Posts Tagged ‘Cap and Trade’

My Proposal to the Teaparty Movement: A “Salt March”

July 14, 2009

The original Salt March was the nonviolent movement of Gandhi and his followers across India to protest a salt tax. It drew attention to the Indian Independence movement from media across the globe.

Currently, the teaparty movement has been relatively small and overly ignored. It is primarily a conservative protest against the government economic expansion earlier this year. The July 4th teaparties were primarily uniting opposition against potential tyranny that has been proposed by Congress.
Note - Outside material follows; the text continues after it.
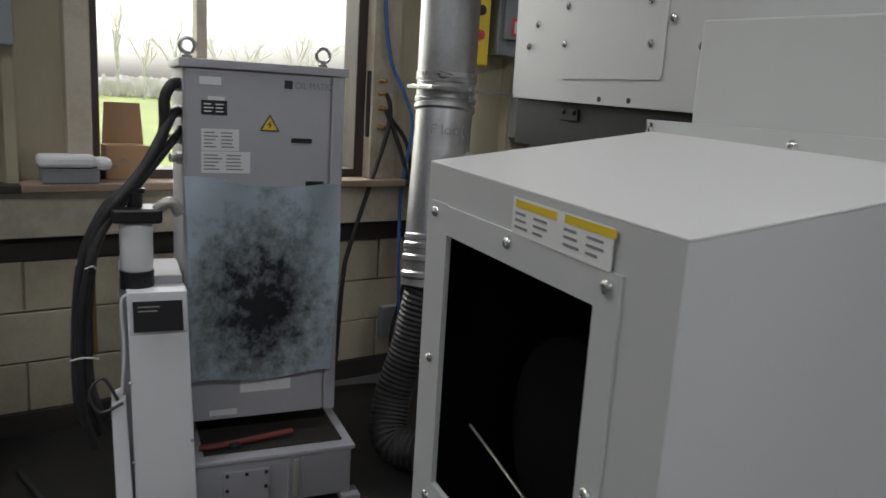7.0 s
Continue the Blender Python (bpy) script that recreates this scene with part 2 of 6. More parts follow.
AMBER = glow("amber_lamp", (0.9, 0.26, 0.05), 0.12)
TUBELIGHT = glow("tube_light", (1.0, 1.0, 0.93), 1.6)
LAMPGLOW = glow("lamp_diffuser", (0.96, 0.99, 1.0), 3.0)
PANE = glass("window_glass", (0.96, 0.97, 0.96))
DOORGLASS = glass("tinted_glass", (0.45, 0.46, 0.47), 0.0, 0.28)
FILM = glass("clear_sleeve", (0.995, 0.995, 1.0), 0.08, 0.03)


# ---- mesh helpers ----
def bm_box(x0, x1, y0, y1, z0, z1, bev=0.0, seg=2, bm=None):
    own = bmesh.new()
    bmesh.ops.create_cube(own, size=1.0, matrix=Matrix.Translation(((x0 + x1) / 2, (y0 + y1) / 2, (z0 + z1) / 2)) @ Matrix.Diagonal((abs(x1 - x0), abs(y1 - y0), abs(z1 - z0), 1)))
    if bev:
        bmesh.ops.bevel(own, geom=own.edges[:], offset=bev, segments=seg, affect="EDGES", profile=0.5)
    return join(bm, own)


def join(bm, own):
    if bm is None:
        return own
    me = bpy.data.meshes.new("tmp")
    own.to_mesh(me)
    own.free()
    bm.from_mesh(me)
    bpy.data.meshes.remove(me)
    return bm


def bm_prism(pts, offset, bev=0.0, seg=2, bm=None):
    """A flat polygon of 3D points, swept by the vector offset."""
    own = bmesh.new()
    o = Vector(offset)
    a = [own.verts.new(p) for p in pts]
    b = [own.verts.new(Vector(p) + o) for p in pts]
    own.faces.new(a[::-1]), own.faces.new(b)
    for i in range(len(pts)):
        j = (i + 1) % len(pts)
        own.faces.new((a[i], a[j], b[j], b[i]))
    bmesh.ops.recalc_face_normals(own, faces=own.faces[:])
    if bev:
        bmesh.ops.bevel(own, geom=own.edges[:], offset=bev, segments=seg, affect="EDGES", profile=0.5)
    return join(bm, own)


def spline(pts, k=8):
    p = [Vector(q) for q in pts]
    p = [p[0] * 2 - p[1]] + p + [p[-1] * 2 - p[-2]]
    out = []
    for i in range(1, len(p) - 2):
        for j in range(k):
            t = j / k
            a, b, c, d = p[i - 1 : i + 3]
            out.append(0.5 * ((2 * b) + (c - a) * t + (2 * a - 5 * b + 4 * c - d) * t * t + (3 * b - a - 3 * c + d) * t**3))
    return out + [p[-2]]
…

If significant political unrest occurs, it will become possible for this Teaparty movement to organize a nonviolent “Salt March”. Such a march would begin at multiple urban areas across the nation and then proceed as these groups march to the capital. Of course, as these groups get closer to the capital, they’d merge. Such a march would attract significant media attention that the Teaparty movement badly needs and will climax in a Washington with a crowd possibly larger than that of the Civil Rights March on Washington in the 1960s.
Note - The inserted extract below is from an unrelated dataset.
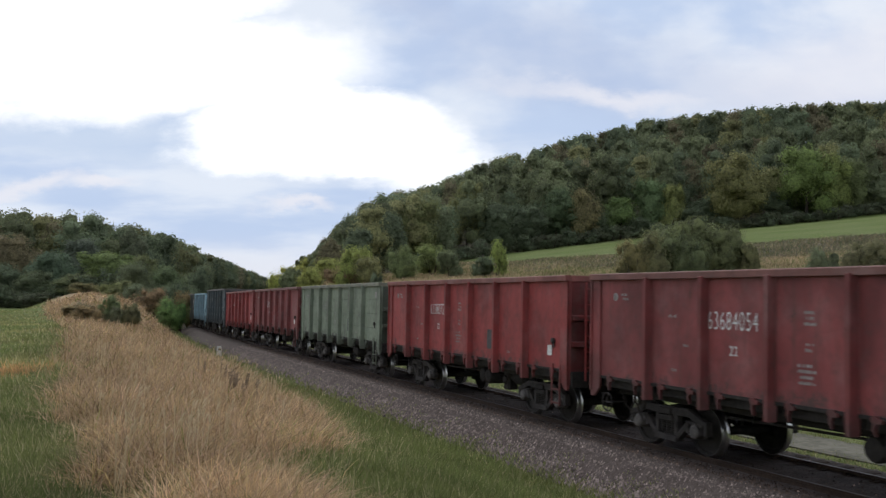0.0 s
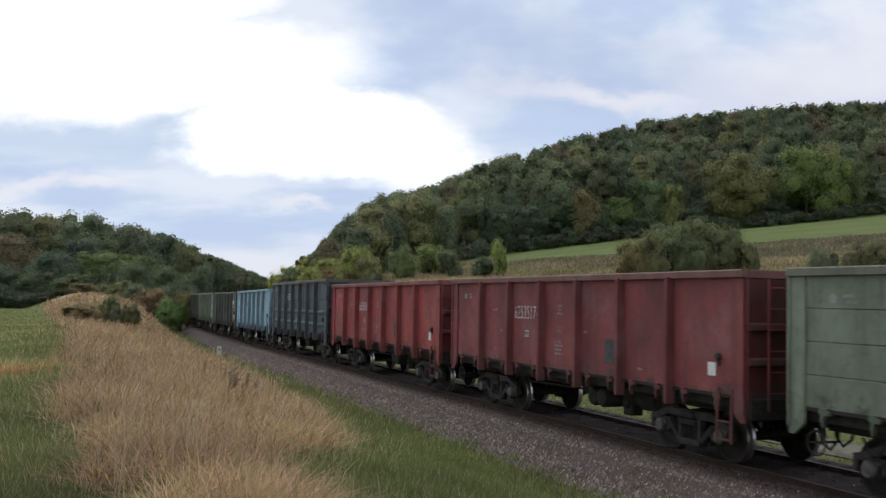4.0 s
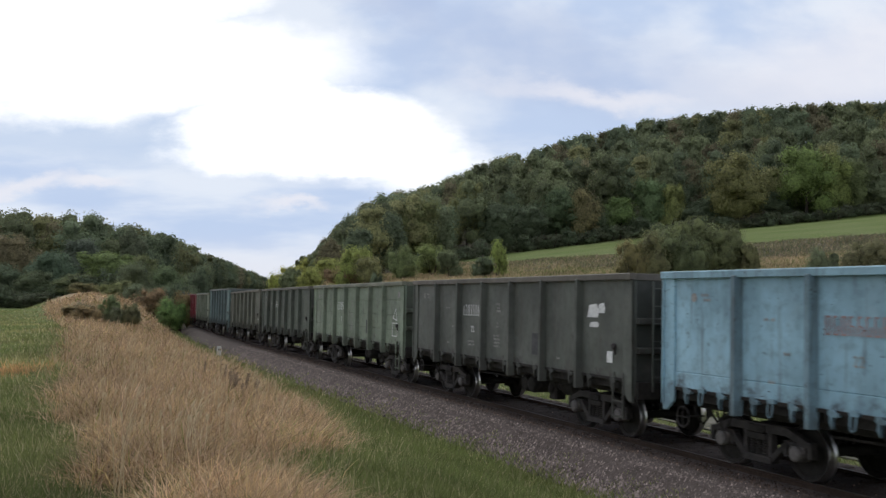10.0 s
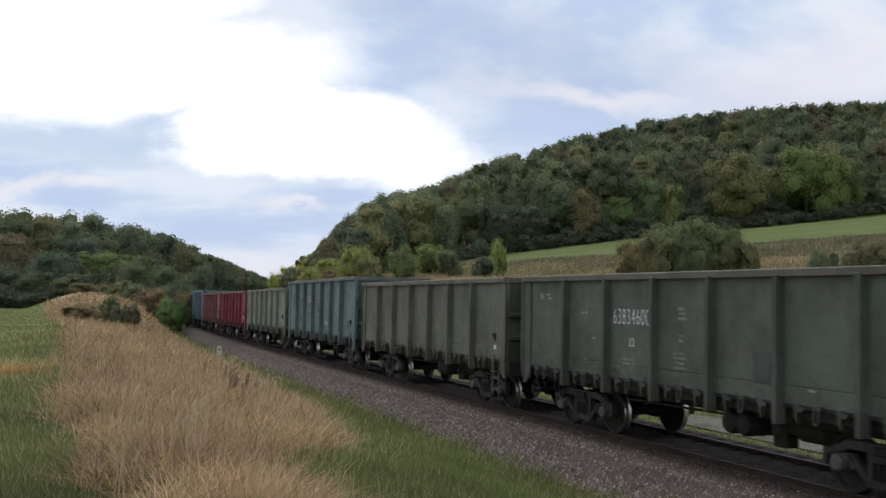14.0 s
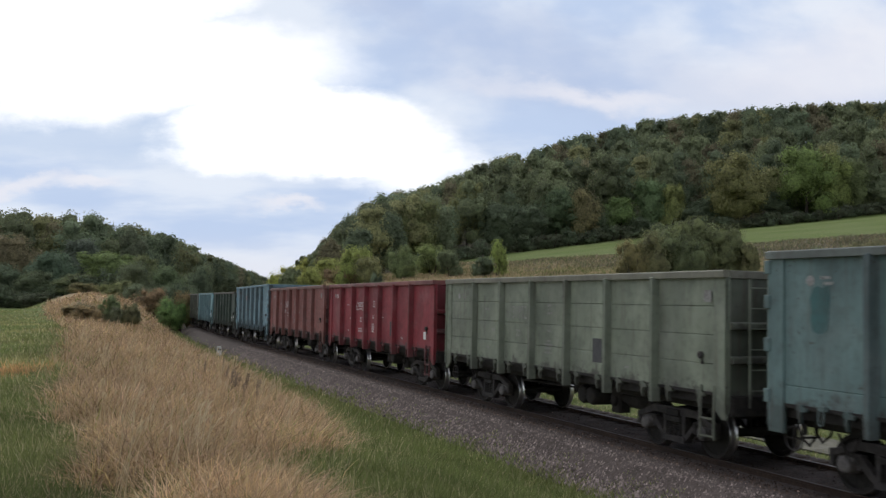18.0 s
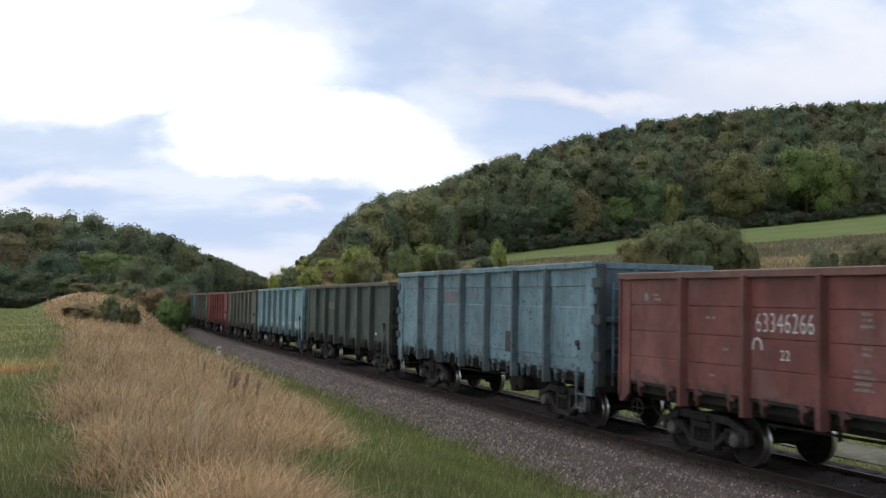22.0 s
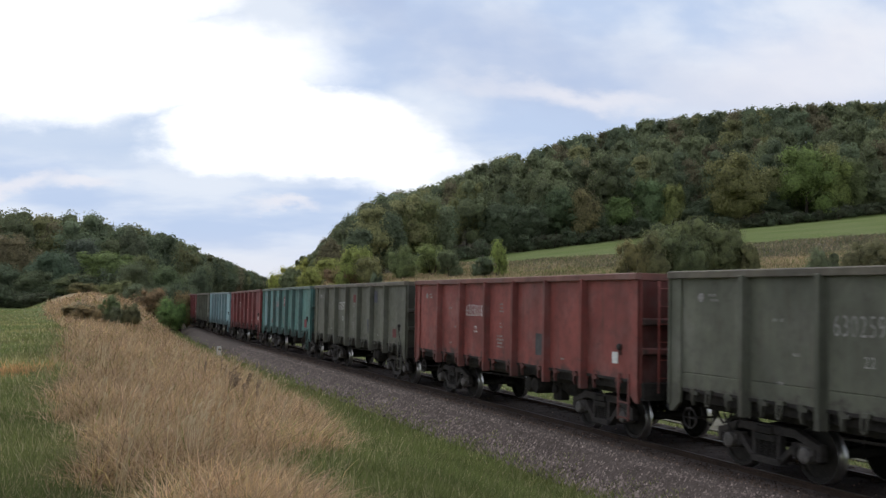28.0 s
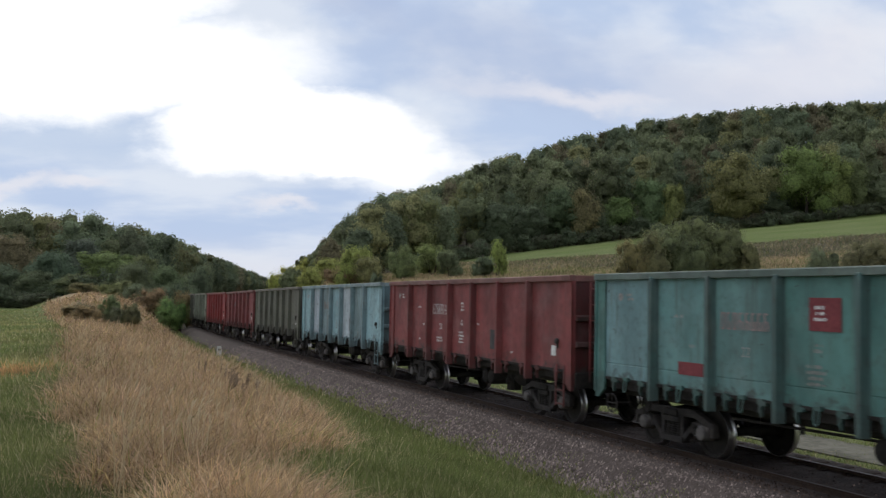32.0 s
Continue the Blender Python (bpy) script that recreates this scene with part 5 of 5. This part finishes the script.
def stem_mesh(seed, count, height, dock):
    rng = random.Random(seed)
    sh = Shape()
    for i in range(count):
        a, r = rng.uniform(0, 6.28), rng.uniform(0, 0.12)
        h = height * rng.uniform(0.7, 1.05)
        bx, by = r * math.cos(a), r * math.sin(a)
        lx, ly = rng.uniform(-0.1, 0.28) * h, rng.uniform(-0.15, 0.15) * h
        top = (bx + lx, by + ly, h)
        sh.tube([(bx, by, -0.05), (bx + lx * 0.35, by + ly * 0.35, h * 0.55), top], [0.005, 0.004, 0.002], 3)
        if dock:
            for j in range(8):
                z = h * (0.5 + 0.065 * j)
                f = z / h
                for e in range(2):
                    b = rng.uniform(0, 6.28)
                    c = (bx + lx * f * f + 0.016 * math.cos(b), by + ly * f * f + 0.016 * math.sin(b), z)
                    sh.add([(c[0] - 0.02, c[1], c[2]), (c[0], c[1] - 0.02, c[2] + 0.015), (c[0] + 0.02, c[1], c[2]), (c[0], c[1] + 0.01, c[2] + 0.035)], [(0, 1, 2), (0, 2, 3), (1, 3, 2), (0, 3, 1)])
        else:
            sh.tube([top, (top[0] + lx * 0.12, top[1] + ly * 0.1, h * 1.09), (top[0] + lx * 0.35, top[1] + ly * 0.2, h * 1.14)], [0.004, 0.010, 0.002], 4)
    return sh


DOCK = plain("withered_dock", (0.17, 0.13, 0.09), (0.33, 0.25, 0.17), 12.0, 0.9, 0.0, 0.1, 0.0)
STRAW = plain("pale_straw", (0.42, 0.33, 0.19), (0.66, 0.54, 0.35), 9.0, 0.85, 0.0, 0.1, 0.0)


def stems():
    docks = [stem_mesh(i, 3, 0.6, True).mesh("stalk", DOCK) for i in range(3)]
    straws = [stem_mesh(20 + i, 7, 0.62, False).mesh("stalk", STRAW) for i in range(4)]
    rng = random.Random(9)
    spots = [(-4.1, 18.6, 0), (-3.6, 17.2, 0), (-4.7, 20.4, 0), (-3.9, 17.9, 0), (-3.1, 15.4, 0), (-5.3, 21.0, 0), (-3.7, 16.9, 0)]
    for i in range(44):
        s = rng.uniform(13, 42)
        spots.append((None, s, 1))
    for i, (x, y, kind) in enumerate(spots):
        if x is None:
            lo = float(np.interp(y, (8, 16, 22, 30, 39), (11.4, 9.8, 8.4, 7.2, 6.3)))
            p = beside(y, rng.uniform(lo + 0.2, 12.0))
            x, y = p.x, p.y
        z = float(terrain(np.array([x]), np.array([y]))[0])
        root = new("dock_weed" if kind == 0 else "straw_tuft", docks[i % 3] if kind == 0 else straws[i % 4])
        at = Matrix.Translation((x, y, z)) @ Matrix.Rotation(rng.uniform(-0.5, 0.5), 4, "Z")
        root.matrix_basis = at
        if kind == 0:
            tagged(root, "withered brown dock stalks in dry grass", "weed", "dock weeds")
        else:
            tagged(root, "tuft of pale dry grass stems", "grass tuft", "straw tufts")
        SWAY.append((root, at, rng.uniform(0, 6.28), 0.6 if kind == 0 else 1.0))


stems()


def gusts(t):
    """How hard the wind bends the stems: stronger round the nineteenth second."""
    return 0.35 + 1.5 * math.exp(-((t - 19.5) / 3.0) ** 2) + 0.8 * math.exp(-((t - 28) / 3.0) ** 2)


def wind():
    for ob, at, phase, amount in SWAY:
        rows = []
        for i in range(65):
            t = i * 0.5
            a = amount * gusts(t)
            rows.append((t, at @ pose(0, 0, 0, 3.0 * a * math.sin(2.1 * t + phase), a * (4.5 + 4.0 * math.sin(2.9 * t + phase * 1.7)), 0)))
        walk(ob, rows)
    walk(CLOUDS, [(0.0, Matrix.Translation(EYE)), (16.0, Matrix.Translation(EYE + Vector((-27, 0, 0)))), (CLIP, Matrix.Translation(EYE + Vector((-54, 0, 0))))])


motions()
However, nothing has really happened to create significant unrest in a while. Cap and Trade hasn’t passed yet, and Universal Healthcare hasn’t passed either. Still, several events may cause such unrest:

  • The banning of handguns

While the Obama Administration has shown no sign of actually banning firearms, such an act, or even such a proposal will allow for the organization of a Salt March.

  • Cap and Trade

If Cap and Trade increases prices enough, then as with the original Boston Teaparty and the orginal Salt March, individuals would be more willing to protest. Seeing as how nuclear energy is currently the only major alternative to fossil fuels, Cap and Trade will certainly have a massive effect on energy prices and will possibly cause prices to increase to a level that people are willing to protest against.

  • Universal Healthcare

While this may just get passed and be ignoredby the apathetic majority, it may cause significant backlash. Many Americans are rather afraid of National Healthcare, and it could be that such a thing could unite the conservative-libertarian movement enough for a Salt March to be possible.

There are probably other events that could make a Salt March an event with an impressive attendence, but this is clear: people will not get off of their butts unless they realize that they are sitting on a thorn.
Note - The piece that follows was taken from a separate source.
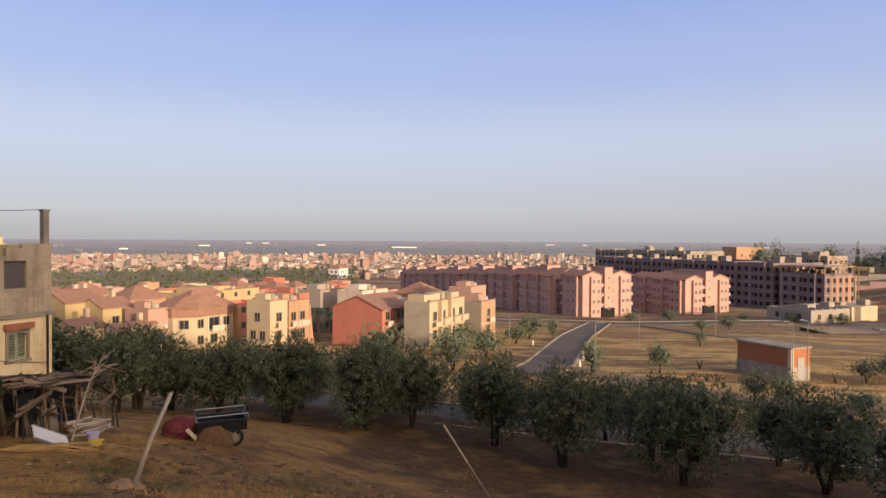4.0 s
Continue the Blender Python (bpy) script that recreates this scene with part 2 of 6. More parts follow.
def ground_material():
    """Dry hillside soil with stones and straw, golden stubble in the fields, and a grey-green plain far off, its colour
    paled for haze.
    """
    m = bpy.data.materials.new("dry ground")
    m.use_nodes = True
    n, l = m.node_tree.nodes, m.node_tree.links
    b = n["Principled BSDF"]
    b.inputs["Roughness"].default_value, b.inputs["Specular IOR Level"].default_value = 0.97, 0.15
    geo = n.new("ShaderNodeNewGeometry")
    sep = n.new("ShaderNodeSeparateXYZ")
    l.new(geo.outputs["Position"], sep.inputs[0])

    def noise_at(s, detail=5.0, rough_=0.6, stretch=None):
        t = n.new("ShaderNodeTexNoise")
        t.inputs["Scale"].default_value, t.inputs["Detail"].default_value, t.inputs["Roughness"].default_value = s, detail, rough_
        src = geo.outputs["Position"]
        if stretch:
            # x runs down the hill, y along it
            k = n.new("ShaderNodeCombineXYZ")
            for i, (axis, f) in enumerate((((0.766, 0.643, 0), stretch[0]), ((0.643, -0.766, 0), stretch[1]))):
                d = n.new("ShaderNodeVectorMath")
                d.operation = "DOT_PRODUCT"
                d.inputs[1].default_value = tuple(c * f for c in axis)
                l.new(src, d.inputs[0])
                l.new(d.outputs["Value"], k.inputs[i])
            src = k.outputs[0]
        l.new(src, t.inputs["Vector"])
        return t.outputs["Fac"]

    def ramp(fac, lo, hi):
        r = n.new("ShaderNodeMapRange")
        r.interpolation_type = "SMOOTHSTEP"
        r.inputs[1].default_value, r.inputs[2].default_value = lo, hi
        l.new(fac, r.inputs[0])
        return r.outputs[0]

    def mix(fac, a, c):
        x = n.new("ShaderNodeMix")
        x.data_type = "RGBA"
        for sock, val in ((x.inputs["A"], a), (x.inputs["B"], c)):
            if isinstance(val, tuple):
                sock.default_value = (*val, 1)
            else:
                l.new(val, sock)
        l.new(fac, x.inputs["Factor"])
        return x.outputs["Result"]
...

Cap and Trade Bill Passes the House

June 27, 2009

Though it was only by 7 votes, the cap and trade scheme has finally been approved.

Let’s look at the facts. Cap and Trade has not significantly reduced Carbon emissions in any country that it has been enacted in. It has never created more jobs than it has lost, and it has never amounted to more than a tax on a harmless gas. All the taxes assessed by Cap and Trade will inevitably be passes onto the consumer. Gas prices will skyrocket again, and the cost of virtually everything will increase.

Despite this fact, Barack Obama believes that this bill will actually create jobs. Says Obama, “This is a jobs bill”. According to CNN, Obama believes that this bill will actually create “millions of new jobs” [1]. Perhaps Obama needs a quick economics lesson: When the cost of everything increases and wages remain the same, aggregate demand is less, because consumers cannot afford to buy as much as before.

What Obama thinks though is that this bill will cause some sort of quick change to a cleaner United States, because as the costs of “dirty” products increase, the public is more likely to buy less “dirty” products. However, it is not that simple.

Those “dirty” products include gasoline, oil, natural gas, and coal. These products are currently the main contributors to the power grid in the United States. There is no true “green” alternative source of energy. Biofuels and biodiesels are not profitable without massive amounts of subsidies. Solar energyand Wind energy combined constitute less than half of 1 percent of energy production and are impractical to expand to even 5 percent. Hydroelectricity can not expand much more either, as there can only be so many dams on a river while maintaining high energy efficiency.

So, ultimately, this Cap and Trade Program is a massive energy tax. As energy costs increase for all americans in the face of a recession, how is the little guy that Obama was going to protect going to make his next house payment?

This bill has not yet passed the Senate, so there is still hope for the American economy.